SHORT TASK: Set down the full listing exactly as given. Any pictures are to be left out.
»»
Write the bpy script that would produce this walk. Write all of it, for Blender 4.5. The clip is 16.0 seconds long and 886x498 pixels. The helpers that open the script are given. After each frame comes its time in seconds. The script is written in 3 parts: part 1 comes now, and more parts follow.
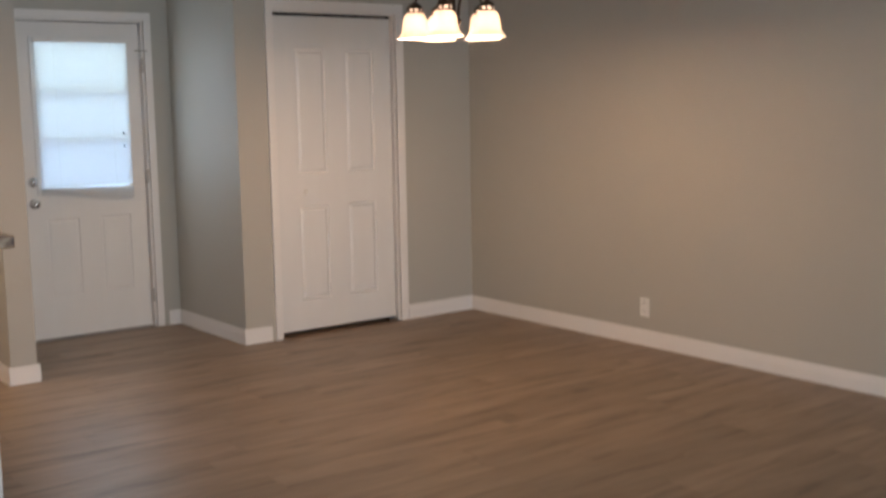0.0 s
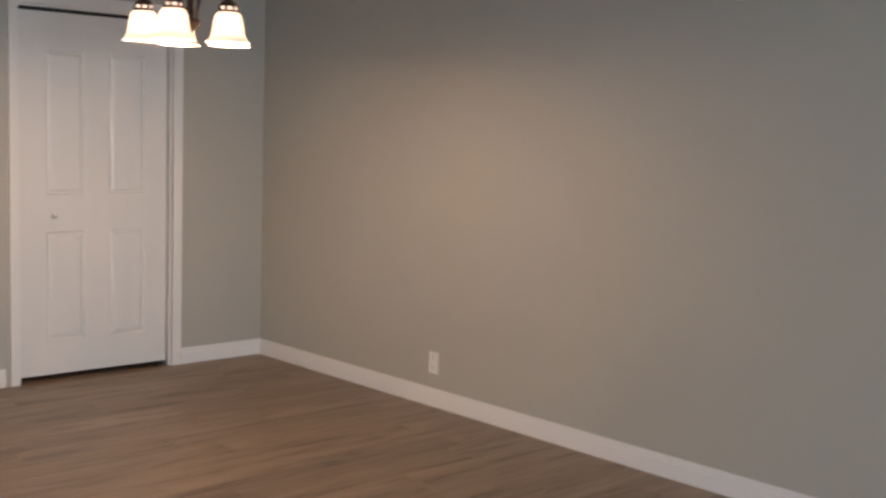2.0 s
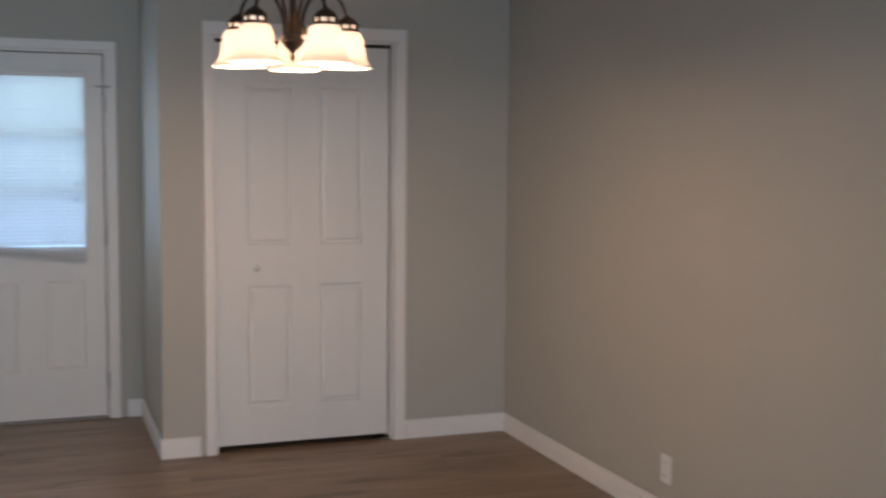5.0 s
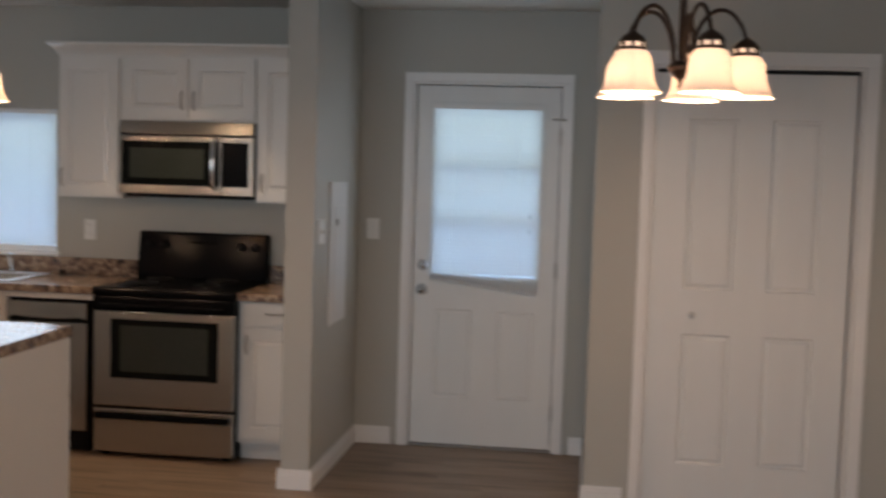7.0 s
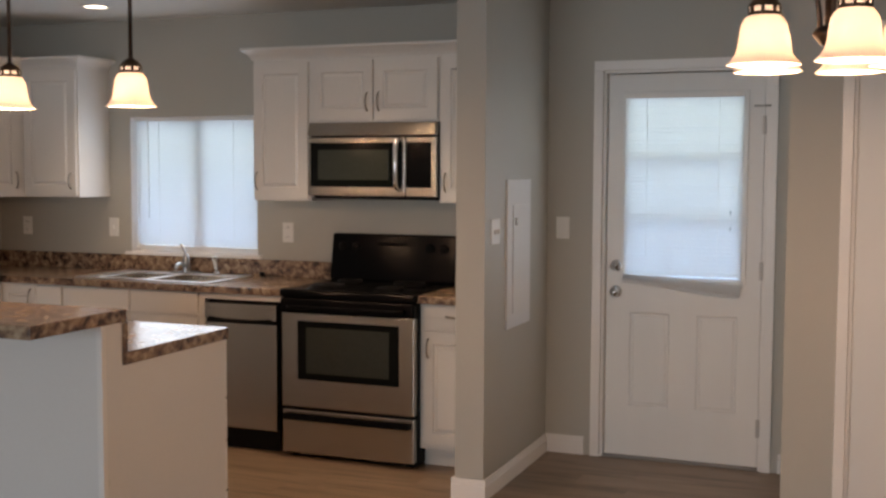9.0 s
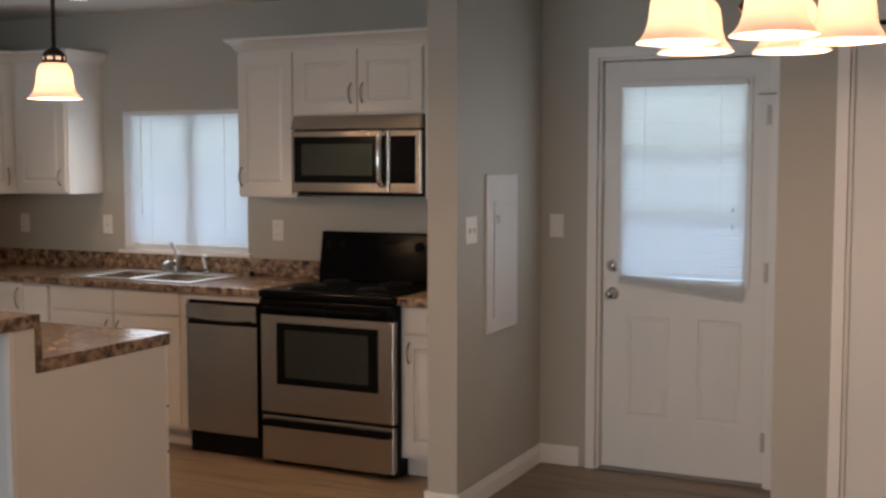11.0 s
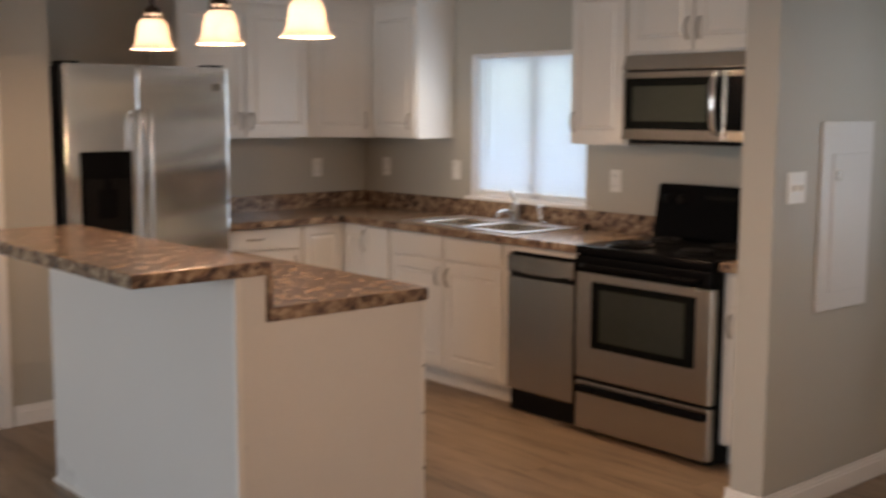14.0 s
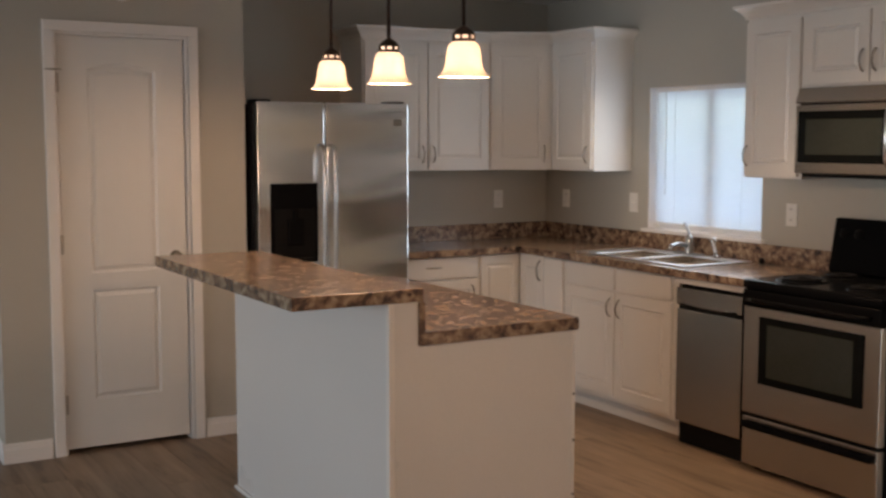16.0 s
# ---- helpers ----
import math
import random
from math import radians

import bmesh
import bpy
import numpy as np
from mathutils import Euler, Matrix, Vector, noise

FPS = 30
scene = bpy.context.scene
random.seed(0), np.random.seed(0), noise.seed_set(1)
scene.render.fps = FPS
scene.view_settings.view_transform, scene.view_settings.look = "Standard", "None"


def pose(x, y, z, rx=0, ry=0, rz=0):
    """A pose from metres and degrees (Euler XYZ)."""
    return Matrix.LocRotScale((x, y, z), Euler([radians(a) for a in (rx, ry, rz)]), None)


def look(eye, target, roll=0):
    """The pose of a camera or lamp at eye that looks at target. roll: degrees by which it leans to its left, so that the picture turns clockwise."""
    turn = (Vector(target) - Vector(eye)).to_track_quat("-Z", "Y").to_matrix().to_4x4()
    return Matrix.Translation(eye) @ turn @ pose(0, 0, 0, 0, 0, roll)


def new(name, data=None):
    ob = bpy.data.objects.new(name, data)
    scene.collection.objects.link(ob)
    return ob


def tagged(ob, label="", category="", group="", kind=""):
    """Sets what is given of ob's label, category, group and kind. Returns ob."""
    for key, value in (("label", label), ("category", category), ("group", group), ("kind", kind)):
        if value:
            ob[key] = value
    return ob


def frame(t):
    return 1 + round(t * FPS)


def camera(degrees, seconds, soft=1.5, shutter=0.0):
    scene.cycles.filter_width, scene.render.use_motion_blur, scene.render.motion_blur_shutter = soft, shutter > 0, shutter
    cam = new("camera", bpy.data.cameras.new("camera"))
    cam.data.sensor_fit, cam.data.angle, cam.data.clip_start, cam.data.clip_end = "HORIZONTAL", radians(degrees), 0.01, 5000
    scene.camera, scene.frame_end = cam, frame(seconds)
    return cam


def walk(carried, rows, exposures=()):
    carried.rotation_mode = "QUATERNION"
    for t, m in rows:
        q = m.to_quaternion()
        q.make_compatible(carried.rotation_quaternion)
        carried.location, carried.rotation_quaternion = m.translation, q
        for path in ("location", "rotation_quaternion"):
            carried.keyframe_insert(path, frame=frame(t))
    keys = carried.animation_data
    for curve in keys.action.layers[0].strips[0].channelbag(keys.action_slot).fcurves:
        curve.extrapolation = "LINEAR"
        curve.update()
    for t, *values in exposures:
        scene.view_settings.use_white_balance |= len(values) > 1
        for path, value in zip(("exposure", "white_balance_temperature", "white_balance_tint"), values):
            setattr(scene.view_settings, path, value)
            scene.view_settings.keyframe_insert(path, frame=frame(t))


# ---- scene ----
cam = camera(43.1, 16.0, soft=2.6, shutter=0.7)
METRES, EYE, TILT, LEAN, TURN = 5.81, 1.491, 0.0, 0.0, -37.5
ROWS = [
    (0.0, 0.0, 0.0, 0.0, -0.13, -7.57, 1.0),
    (0.5, 0.0146, 0.0409, 0.0011, 0.94, -5.52, -0.19),
    (1.0, 0.0433, 0.0668, 0.0002, 1.37, -5.41, -0.34),
    (1.5, 0.084, 0.0925, -0.0007, 0.12, -6.28, -1.96),
    (2.0, 0.1187, 0.1397, -0.0016, -5.15, -6.24, -1.89),
    (2.5, 0.1468, 0.1762, -0.0008, -4.96, -5.87, -1.64),
    (3.0, 0.1948, 0.2078, 0.0024, -1.34, -6.57, -2.22),
    (5.5, 0.3032, 0.395, 0.0055, 24.28, -4.76, -1.25),
    (6.0, 0.3285, 0.4178, 0.007, 33.02, -5.13, -2.65),
    (6.5, 0.3388, 0.4364, 0.0067, 40.57, -5.17, -2.3),
    (7.0, 0.334, 0.4632, 0.0089, 45.07, -3.92, -1.72),
    (7.5, 0.3408, 0.4825, 0.0071, 52.04, -3.36, -0.38),
    (8.0, 0.3626, 0.5041, 0.0051, 56.96, -3.88, -0.52),
    (8.5, 0.3609, 0.5297, 0.0042, 58.4, -4.18, -0.45),
    (9.0, 0.3477, 0.5559, 0.006, 59.03, -4.08, -0.23),
    (11.5, 0.3384, 0.6818, 0.006, 66.5, -4.64, 0.18),
    (12.0, 0.3351, 0.7159, 0.0042, 72.72, -5.2, -0.73),
    (12.5, 0.3336, 0.7433, 0.0026, 75.67, -5.97, -0.66),
    (13.0, 0.3151, 0.7612, 0.0055, 77.49, -5.72, -0.61),
    (13.5, 0.2919, 0.7731, 0.0071, 80.27, -5.99, -0.1),
    (14.0, 0.2898, 0.7858, 0.0036, 86.33, -7.05, -0.24),
    (14.5, 0.3006, 0.8056, 0.0043, 92.35, -7.88, -0.53),
    (15.0, 0.3088, 0.8161, 0.0046, 94.69, -7.72, -0.36),
    (15.5, 0.3123, 0.8196, 0.0063, 95.6, -6.1, -0.25),
    (16.0, 0.3144, 0.8201, 0.0067, 97.01, -5.54, -0.05),
]
EXPOSURES = [(0.0, 0.25, 6700, 13), (2.0, 0.33, 6150, 11), (3.0, 0.37, 5900, 11), (5.5, -0.23, 6100, 11), (7.0, -0.33, 6550, 13), (8.0, -0.23, 6950, 16), (9.0, -0.03, 7200, 17), (11.5, -0.23, 7150, 16), (12.5, 0.11, 7250, 17), (13.5, 0.17, 7250, 17), (14.5, 0.19, 7200, 16), (16.0, 0.03, 7100, 16)]
walk(cam, [(t, pose(0, 0, EYE, TILT, LEAN, TURN) @ pose(METRES * x, METRES * y, METRES * z, 90 + pitch, roll, yaw)) for t, x, y, z, yaw, pitch, roll in ROWS], EXPOSURES)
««
TASK SOLUTION:
Write the bpy script that would produce this walk. Write all of it, for Blender 4.5. The clip is 16.0 seconds long and 886x498 pixels. The helpers that open the script are given. After each frame comes its time in seconds. The script is written in 3 parts: part 1 comes now, and more parts follow.
0.0 s
2.0 s
5.0 s
7.0 s
9.0 s
11.0 s
14.0 s
16.0 s
# ---- helpers ----
import math
import random
from math import radians

import bmesh
import bpy
import numpy as np
from mathutils import Euler, Matrix, Vector, noise

FPS = 30
scene = bpy.context.scene
random.seed(0), np.random.seed(0), noise.seed_set(1)
scene.render.fps = FPS
scene.view_settings.view_transform, scene.view_settings.look = "Standard", "None"


def pose(x, y, z, rx=0, ry=0, rz=0):
    """A pose from metres and degrees (Euler XYZ)."""
    return Matrix.LocRotScale((x, y, z), Euler([radians(a) for a in (rx, ry, rz)]), None)


def look(eye, target, roll=0):
    """The pose of a camera or lamp at eye that looks at target. roll: degrees by which it leans to its left, so that the picture turns clockwise."""
    turn = (Vector(target) - Vector(eye)).to_track_quat("-Z", "Y").to_matrix().to_4x4()
    return Matrix.Translation(eye) @ turn @ pose(0, 0, 0, 0, 0, roll)


def new(name, data=None):
    ob = bpy.data.objects.new(name, data)
    scene.collection.objects.link(ob)
    return ob


def tagged(ob, label="", category="", group="", kind=""):
    """Sets what is given of ob's label, category, group and kind. Returns ob."""
    for key, value in (("label", label), ("category", category), ("group", group), ("kind", kind)):
        if value:
            ob[key] = value
    return ob


def frame(t):
    return 1 + round(t * FPS)


def camera(degrees, seconds, soft=1.5, shutter=0.0):
    scene.cycles.filter_width, scene.render.use_motion_blur, scene.render.motion_blur_shutter = soft, shutter > 0, shutter
    cam = new("camera", bpy.data.cameras.new("camera"))
    cam.data.sensor_fit, cam.data.angle, cam.data.clip_start, cam.data.clip_end = "HORIZONTAL", radians(degrees), 0.01, 5000
    scene.camera, scene.frame_end = cam, frame(seconds)
    return cam


def walk(carried, rows, exposures=()):
    carried.rotation_mode = "QUATERNION"
    for t, m in rows:
        q = m.to_quaternion()
        q.make_compatible(carried.rotation_quaternion)
        carried.location, carried.rotation_quaternion = m.translation, q
        for path in ("location", "rotation_quaternion"):
            carried.keyframe_insert(path, frame=frame(t))
    keys = carried.animation_data
    for curve in keys.action.layers[0].strips[0].channelbag(keys.action_slot).fcurves:
        curve.extrapolation = "LINEAR"
        curve.update()
    for t, *values in exposures:
        scene.view_settings.use_white_balance |= len(values) > 1
        for path, value in zip(("exposure", "white_balance_temperature", "white_balance_tint"), values):
            setattr(scene.view_settings, path, value)
            scene.view_settings.keyframe_insert(path, frame=frame(t))


# ---- scene ----
cam = camera(43.1, 16.0, soft=2.6, shutter=0.7)
METRES, EYE, TILT, LEAN, TURN = 5.81, 1.491, 0.0, 0.0, -37.5
ROWS = [
    (0.0, 0.0, 0.0, 0.0, -0.13, -7.57, 1.0),
    (0.5, 0.0146, 0.0409, 0.0011, 0.94, -5.52, -0.19),
    (1.0, 0.0433, 0.0668, 0.0002, 1.37, -5.41, -0.34),
    (1.5, 0.084, 0.0925, -0.0007, 0.12, -6.28, -1.96),
    (2.0, 0.1187, 0.1397, -0.0016, -5.15, -6.24, -1.89),
    (2.5, 0.1468, 0.1762, -0.0008, -4.96, -5.87, -1.64),
    (3.0, 0.1948, 0.2078, 0.0024, -1.34, -6.57, -2.22),
    (5.5, 0.3032, 0.395, 0.0055, 24.28, -4.76, -1.25),
    (6.0, 0.3285, 0.4178, 0.007, 33.02, -5.13, -2.65),
    (6.5, 0.3388, 0.4364, 0.0067, 40.57, -5.17, -2.3),
    (7.0, 0.334, 0.4632, 0.0089, 45.07, -3.92, -1.72),
    (7.5, 0.3408, 0.4825, 0.0071, 52.04, -3.36, -0.38),
    (8.0, 0.3626, 0.5041, 0.0051, 56.96, -3.88, -0.52),
    (8.5, 0.3609, 0.5297, 0.0042, 58.4, -4.18, -0.45),
    (9.0, 0.3477, 0.5559, 0.006, 59.03, -4.08, -0.23),
    (11.5, 0.3384, 0.6818, 0.006, 66.5, -4.64, 0.18),
    (12.0, 0.3351, 0.7159, 0.0042, 72.72, -5.2, -0.73),
    (12.5, 0.3336, 0.7433, 0.0026, 75.67, -5.97, -0.66),
    (13.0, 0.3151, 0.7612, 0.0055, 77.49, -5.72, -0.61),
    (13.5, 0.2919, 0.7731, 0.0071, 80.27, -5.99, -0.1),
    (14.0, 0.2898, 0.7858, 0.0036, 86.33, -7.05, -0.24),
    (14.5, 0.3006, 0.8056, 0.0043, 92.35, -7.88, -0.53),
    (15.0, 0.3088, 0.8161, 0.0046, 94.69, -7.72, -0.36),
    (15.5, 0.3123, 0.8196, 0.0063, 95.6, -6.1, -0.25),
    (16.0, 0.3144, 0.8201, 0.0067, 97.01, -5.54, -0.05),
]
EXPOSURES = [(0.0, 0.25, 6700, 13), (2.0, 0.33, 6150, 11), (3.0, 0.37, 5900, 11), (5.5, -0.23, 6100, 11), (7.0, -0.33, 6550, 13), (8.0, -0.23, 6950, 16), (9.0, -0.03, 7200, 17), (11.5, -0.23, 7150, 16), (12.5, 0.11, 7250, 17), (13.5, 0.17, 7250, 17), (14.5, 0.19, 7200, 16), (16.0, 0.03, 7100, 16)]
walk(cam, [(t, pose(0, 0, EYE, TILT, LEAN, TURN) @ pose(METRES * x, METRES * y, METRES * z, 90 + pitch, roll, yaw)) for t, x, y, z, yaw, pitch, roll in ROWS], EXPOSURES)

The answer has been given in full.